HAKAN ŞAŞMAZ


ÇOCUKTA BEYİN &ZEKA GELİŞİMİ VE HER YÖNÜYLE ÇOCUK VE AİLE EĞİTİMİ “EMPATİK HİKAYELER VE EĞİTİME BAKIŞ AÇISI”(32)


Çocuğun istismar edilmesi:

Bu konu toplumun genel sorunudur. Çocuklar genel de ihmal edilmektedir.

Çocuğun istismar edilmesi de gelişimi etkileyen faktörlerden biridir. Oral ve İnanıcı (2004, s.12)’ya göre duygusal istismar, çocukların fiziksel olarak büyümemesine, gelişimsel gerilikler göstermelerine ve eğitimle ilgili zorluklar yaşamalarına neden olmaktadır. Evlerinde rahat olamayan, anneleri, babaları tarafından ihmal edilen, azarlanan, hırpalanan, kardeşlerinin, başkalarının yanında önemsizleştirilen, küçük düşürülen çocuklarda oluşan duygu, aşağılık kompleksi haline gelebilir. Aşağılık kompleksi ise sürekli olarak huzursuzluk, sıkıntı, intibaksızlık kaynağı halinde ruh dünyasında faaliyette bulunabilir. Daha ciddi durumlarda ise çeşitli ruhsal hastalıklara neden olabilir (Yenibaş, 2002, s.22)

TELEVİZYON VE BİLGİSAYAR

Eğitimde modelin önemi

      Önce edindiğim izlenim ve deneyimlere göre şu konuya değinmek istiyorum. Çocuğun olumsuz yetişmesi ve gerilemesinde televizyon önemli bir konuma sahiptir. Maalesef hazırı seven ve tüketen bir toplum haline geldik. Bu da dikkat edilirse hareketsizlikten dolayı obez kavramı ile açıklanan bir toplum haline adım adım gitmekteyiz. Bu durum kalp ve dolaşım bozuklukları, şeker hastalığı, karaciğerde yağlanma gibi sağlık sorunlarını da beraberinde getirmektedir.

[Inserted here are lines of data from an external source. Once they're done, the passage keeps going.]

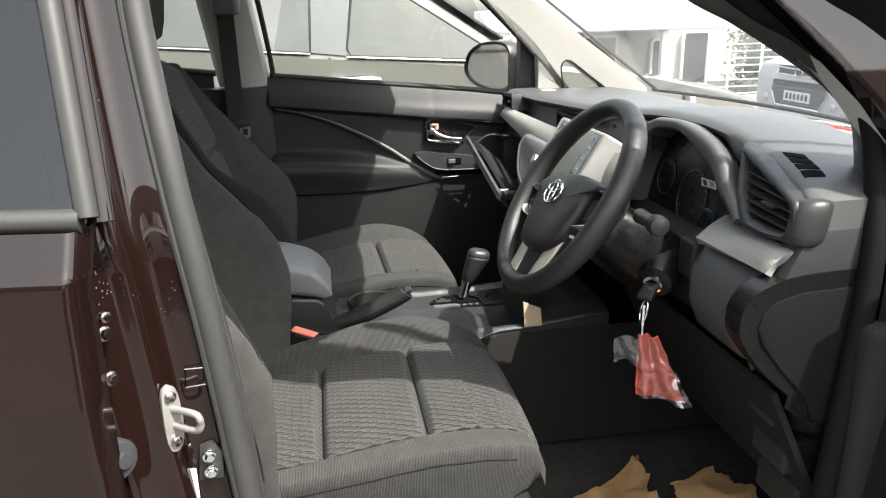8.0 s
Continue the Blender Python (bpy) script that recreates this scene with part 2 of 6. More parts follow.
def cell_relief(name, color):
    """Pale moulding with rows of small raised ovals, laid out in metres by the UV map."""
    m = mat(name, color, 0.5, grain=90, vary=0.06)
    n, l = m.node_tree.nodes, m.node_tree.links
    b = n["Principled BSDF"]
    uv = n.new("ShaderNodeUVMap")
    sep = n.new("ShaderNodeSeparateXYZ")
    l.new(uv.outputs[0], sep.inputs[0])
    w = math_node(n, l, "DIVIDE", sep.outputs[1], 0.0062)
    odd = math_node(n, l, "MULTIPLY", math_node(n, l, "FLOORED_MODULO", math_node(n, l, "FLOOR", w), 2.0), 0.5)
    s = math_node(n, l, "ADD", math_node(n, l, "DIVIDE", sep.outputs[0], 0.0105), odd)
    hs = math_node(n, l, "ABSOLUTE", math_node(n, l, "SINE", math_node(n, l, "MULTIPLY", s, math.pi)))
    hw = math_node(n, l, "ABSOLUTE", math_node(n, l, "SINE", math_node(n, l, "MULTIPLY", w, math.pi)))
    h = math_node(n, l, "POWER", math_node(n, l, "MULTIPLY", hs, hw), 0.6)
    bp = n.new("ShaderNodeBump")
    bp.inputs["Strength"].default_value = 0.55
    bp.inputs["Distance"].default_value = 0.0008
    l.new(h, bp.inputs["Height"])
    l.new(bp.outputs[0], b.inputs["Normal"])
    return m


M_TEX = cell_relief("embossed_pale_dash_inlay", (0.225, 0.22, 0.203))
M_SCREEN = mat("dark_glass_screen", (0.045, 0.047, 0.045), 0.12, grain=20, vary=0.1, spec=0.8)
M_BELT = mat("black_seat_belt_webbing", (0.025, 0.024, 0.024), 0.75, grain=300, bump=0.6, bump_scale=900)
M_GLASS = glass("car_window_glass", (0.97, 1.0, 0.98), 0.90)
M_TINT = glass("tinted_rear_glass", (0.62, 0.64, 0.65), 0.5, 0.02, 0.05)


def milky(name, share, rough=0.14, gloss=0.07):
    """Clear film with a slight milky haze that scatters light both ways."""
    m = glass(name, (0.97, 0.985, 1.0), 0.95, rough, gloss)
    n, l = m.node_tree.nodes, m.node_tree.links
    clear = n["Material Output"].inputs["Surface"].links[0].from_socket
    df = n.new("ShaderNodeBsdfDiffuse")
    tl = n.new("ShaderNodeBsdfTranslucent")
    for x in (df, tl):
        x.inputs["Color"].default_value = (0.80, 0.84, 0.88, 1)
    half = n.new("ShaderNodeMixShader")
    half.inputs[0].default_value = 0.5
    l.new(df.outputs[0], half.inputs[1])
    l.new(tl.outputs[0], half.inputs[2])
    mx = n.new("ShaderNodeMixShader")
    mx.inputs[0].default_value = share
    l.new(clear, mx.inputs[1])
    l.new(half.outputs[0], mx.inputs[2])
    l.new(mx.outputs[0], n["Material Output"].inputs["Surface"])
    return m


M_BAG = milky("clear_plastic_film", 0.22, 0.05, 0.045)
bn, bl = M_BAG.node_tree.nodes, M_BAG.node_tree.links
btc = bn.new("ShaderNodeTexCoord")
bwarp = bn.new("ShaderNodeTexNoise")
bwarp.inputs["Scale"].default_value = 9
bl.new(btc.outputs["Object"], bwarp.inputs["Vector"])
bmix = bn.new("ShaderNodeVectorMath")
bmix.operation = "MULTIPLY_ADD"
bl.new(bwarp.outputs["Color"], bmix.inputs[0])
bmix.inputs[1].default_value = (0.03, 0.03, 0.02)
bl.new(btc.outputs["Object"], bmix.inputs[2])
bsq = bn.new("ShaderNodeVectorMath")
bsq.operation = "MULTIPLY"
bsq.inputs[1].default_value = (1.0, 1.0, 0.45)
bl.new(bmix.outputs[0], bsq.inputs[0])
bheights = []
for bs, ba in ((16, 1.0), (38, 0.45), (90, 0.16)):
    bv = bn.new("ShaderNodeTexVoronoi")
    bv.feature = "DISTANCE_TO_EDGE"
    bv.inputs["Scale"].default_value = bs
    bl.new(bsq.outputs[0], bv.inputs["Vector"])
    bheights.append(math_node(bn, bl, "MULTIPLY", math_node(bn, bl, "POWER", bv.outputs["Distance"], 0.7), ba))
bsum = math_node(bn, bl, "ADD", math_node(bn, bl, "ADD", bheights[0], bheights[1]), bheights[2])
bbump = bn.new("ShaderNodeBump")
bbump.inputs["Strength"].default_value = 0.22
bbump.inputs["Distance"].default_value = 0.016
bl.new(bsum, bbump.inputs["Height"])
# creased, doubled film scatters more light: fine upright wrinkles, long slanting folds, crumpled corners
def film_noise(scale, turn=(0, 0, 0), stretch=(1, 1, 1), detail=1.0):
    mp = bn.new("ShaderNodeMapping")
    mp.inputs["Rotation"].default_value = [radians(v) for v in turn]
    mp.inputs["Scale"].default_value = stretch
    bl.new(btc.outputs["Object"], mp.inputs["Vector"])
    nz = bn.new("ShaderNodeTexNoise")
    nz.inputs["Scale"].default_value = scale
    nz.inputs["Detail"].default_value = detail
    bl.new(mp.outputs[0], nz.inputs["Vector"])
    return nz.outputs["Fac"]


def film_range(value, lo, hi, out_lo, out_hi):
    mr = bn.new("ShaderNodeMapRange")
    for key, v in (("From Min", lo), ("From Max", hi), ("To Min", out_lo), ("To Max", out_hi)):
        mr.inputs[key].default_value = v
    bl.new(value, mr.inputs["Value"])
    return mr.outputs[0]


def film_ridge(value, width, strength):
    off = math_node(bn, bl, "ABSOLUTE", math_node(bn, bl, "SUBTRACT", value, 0.5))
    return film_range(off, 0.0, width, strength, 0.0)


zone_a = film_range(film_noise(5.5, (0, 0, 0), (1, 1, 1)), 0.44, 0.60, 0.0, 1.0)
zone_b = film_range(film_noise(6.5, (40, 0, 20), (1, 1, 1)), 0.46, 0.60, 0.0, 1.0)
upright = math_node(bn, bl, "MULTIPLY", film_ridge(film_noise(30, (8, 0, 0), (1, 1, 0.16), 2.0), 0.045, 0.42), zone_a)


def film_crease(scale, turn, stretch, width, strength):
    """Straight creases along the borders of stretched facets."""
    mp = bn.new("ShaderNodeMapping")
    mp.inputs["Rotation"].default_value = [radians(v) for v in turn]
    mp.inputs["Scale"].default_value = stretch
    bl.new(btc.outputs["Object"], mp.inputs["Vector"])
    vo_ = bn.new("ShaderNodeTexVoronoi")
    vo_.feature = "DISTANCE_TO_EDGE"
    vo_.inputs["Scale"].default_value = scale
    bl.new(mp.outputs[0], vo_.inputs["Vector"])
    return film_range(vo_.outputs["Distance"], 0.0, width, strength, 0.0)


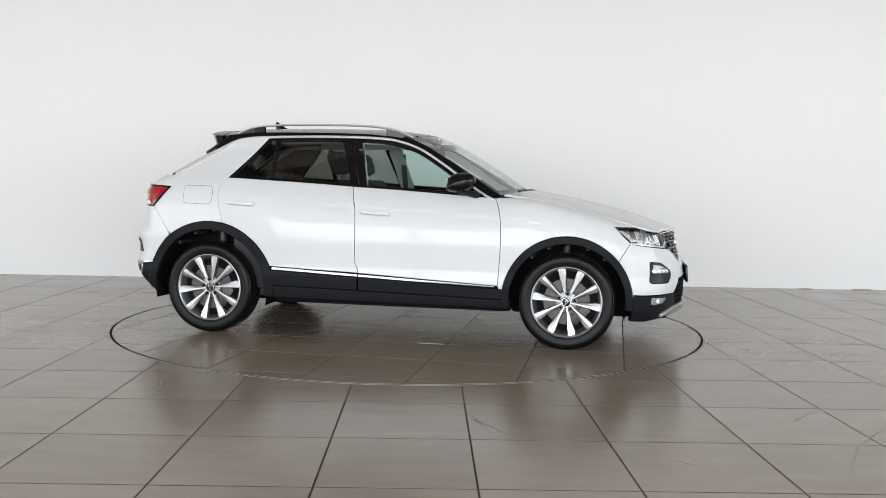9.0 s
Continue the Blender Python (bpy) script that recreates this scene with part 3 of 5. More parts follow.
def body_top():
    # roof
    xs = np.linspace(-1.36, 0.085, 30)
    edge = [(x, roof_half(x)) for x in xs]
    front = [(float(screen(u, 0.0)[0]) - 0.006, float(screen(u, 0.0)[1])) for u in np.linspace(0.99, -0.99, 21)]
    panel("roof", edge + front + [(x, -roof_half(x)) for x in xs[::-1]], GLOSS_BLACK, car, surf=roof_top, step=0.05, depth=0.02, ease=0.002, gap=0.0, label="glossy black roof skin")
    # windscreen with a black printed border
    us, vs = np.linspace(-1, 1, 41), np.linspace(0, 1, 24)
    panel("windscreen", [(-0.975, 0.02), (0.975, 0.02), (0.975, 0.965), (-0.975, 0.965)], GLASS, car, surf=screen, step=0.05, depth=0.004, ease=0.001, gap=0.0, scale=(0.7, 0.75), label="green-tinted windscreen")
    border = [("windscreen_border", [(-1, -0.01), (1, -0.01), (1, 0.045), (-1, 0.045)]), ("windscreen_border", [(-1, 0.945), (1, 0.945), (1, 1.03), (-1, 1.03)]),
              ("windscreen_border", [(-1.0, 0.03), (-0.955, 0.03), (-0.955, 0.96), (-1.0, 0.96)]), ("windscreen_border", [(1.0, 0.03), (0.955, 0.03), (0.955, 0.96), (1.0, 0.96)])]
    for nm, pts in border:
        panel(nm, pts, GLOSS_BLACK, car, surf=screen, off=0.001, step=0.04, depth=0.006, ease=0.001, gap=0.0, scale=(0.7, 0.75))
    # A-pillars
    for sgn in (-1, 1):
        v = np.linspace(0, 1, 16)
        a = screen(np.full(16, -0.995 * sgn), v)
        line = np.array([p for p in shift(CHROME_LINE, 0.004) if p[0] > 0.04])
        k = np.linspace(0, 1, len(line))
        lx, lz = np.interp(v, k, line[:, 0]), np.interp(v, k, line[:, 1])
        b = np.array([skin(sgn * at(x, z)[0], z) for x, z in zip(lx, lz)])
        mid = (a + b) / 2 + np.array([0.012, -0.010 * sgn, 0.012])
        loft("a_pillar", [a, (a + mid) / 2 + np.array([0.004, 0, 0.006]), mid, (b + mid) / 2 + np.array([0.003, -0.004 * sgn, 0.003]), b + np.array([0, -0.003 * sgn, 0])], GLOSS_BLACK)
    # bonnet
    side = [(0.84, 0.765), (1.05, 0.762), (1.3, 0.762), (1.55, 0.758), (1.70, 0.754), (1.79, 0.742), (1.852, 0.705), (1.893, 0.64), (1.936, 0.54)]
    nose = [(1.985, 0.40), (2.01, 0.26), (2.022, 0.12), (2.025, 0.0)]
    back = [(0.955, 0.0), (0.945, 0.3), (0.90, 0.52), (0.835, 0.74)]
    right = smooth_curve(side + nose, 5)
    outline = right + [(x, -y) for x, y in right[::-1]][1:] + [(x, -y) for x, y in back[::-1]][:-1] + back
    panel("bonnet", outline, PAINT, car, surf=bonnet_top, step=0.04, depth=0.014, ease=0.006, gap=0.0025)
    # cowl with the wiper arms
    bm = bmesh.new()
    box(bm, 0.84, 0.965, -0.66, 0.66, 1.00, 1.040, 0.01)
    part("cowl", bm, TRIM, car, "black plastic scuttle under the windscreen")
    for y0, y1 in ((0.05, -0.55), (0.60, 0.02)):
        bm = bmesh.new()
        pts = [(0.95, y0, 1.062), (0.935, (y0 + y1) / 2, 1.079), (0.915, y1, 1.076)]
        tube(bm, smooth_curve(pts, 6), 0.008)
        part("wiper", bm, TRIM, car, "black windscreen wiper")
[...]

         Çocukların eğitiminde dengeli beslenmenin önemi gözden kaçırılmamalıdır.

Evet, saatlerce televizyonun ve internetin başında kalan çocukların beyinleri artık düşünemez olur. Neredeyse bir uyuşma durumu ile karşı karşıyadır. Beyinde sinir hücreleri arasında bir etkileşim olmamaktadır. Dolayışı ile hazır alan sorgusuz sualsiz kullanan zeka kalitesi oldukça düşen beyinler ortaya çıkmaktadır. Oysa başta belirttiğim kural çok önemlidir. Çocuk yetiştiren kim olursa olsun beynin iki lobununda kullanılmasını sağlayacak yaşantılar içine çocuğun sokulması gerekmektedir.

Çünkü çocuk eğitmek, profesyonel bir iştir.

Sonraya bırakılacak, ertelenecek veya “bu kadarı yeterlidir” denecek bir keyfiyet değildir. Hele hele - bazı çocuk eğiticileri tabir yerindeyse çocuklarını “televizyonlara”  baktırırlar. (biliyorum ki anne kendi işinin bitmesine kadar çocuğu televizyonun önüne koyar)

Bu durum ise televizyonda ve bilgisayar oyunlarında şiddete tanık olma, gelişiminin üstündeki içerikteki programları izleme, çocuğun kafasının karışmasına, sorgulamadan yanlışları doğru olarak kabullenmesine yol açar. Çok uzun süre televizyon, bilgisayar başında kalmakta duygusal, sosyal ve bedensel gelişimi için gerekli aktivitelerden uzak kalmaya neden olmaktadır. 

Erten ve Ardalı (1996, s.162)’ya göre çocuklar erken yaşlarında şiddet sahnelerini büyülenmiş gibi seyretmektedirler. Fışkıran kanlar, kopan kollar, bacaklar, yere düşüp hareketsiz kalan insanlar, onlar için büyüleyici ve mucizevidir. Bu erken yaşlarda çocuklar hile kurnazlık gibi soyut kavramları bilmezler. Ölüm kavramları bile gelişmemiştir. Ekranda olup bitenleri masumca seyrederler; gördüklerini eğlendirici, heyecan verici bulurlar. Bütün bunlar çocuğun bilinç altına yavaş yavaş işlenerek psikolojilerinin hammaddesi haline gelecektir. (Şaşmaz.)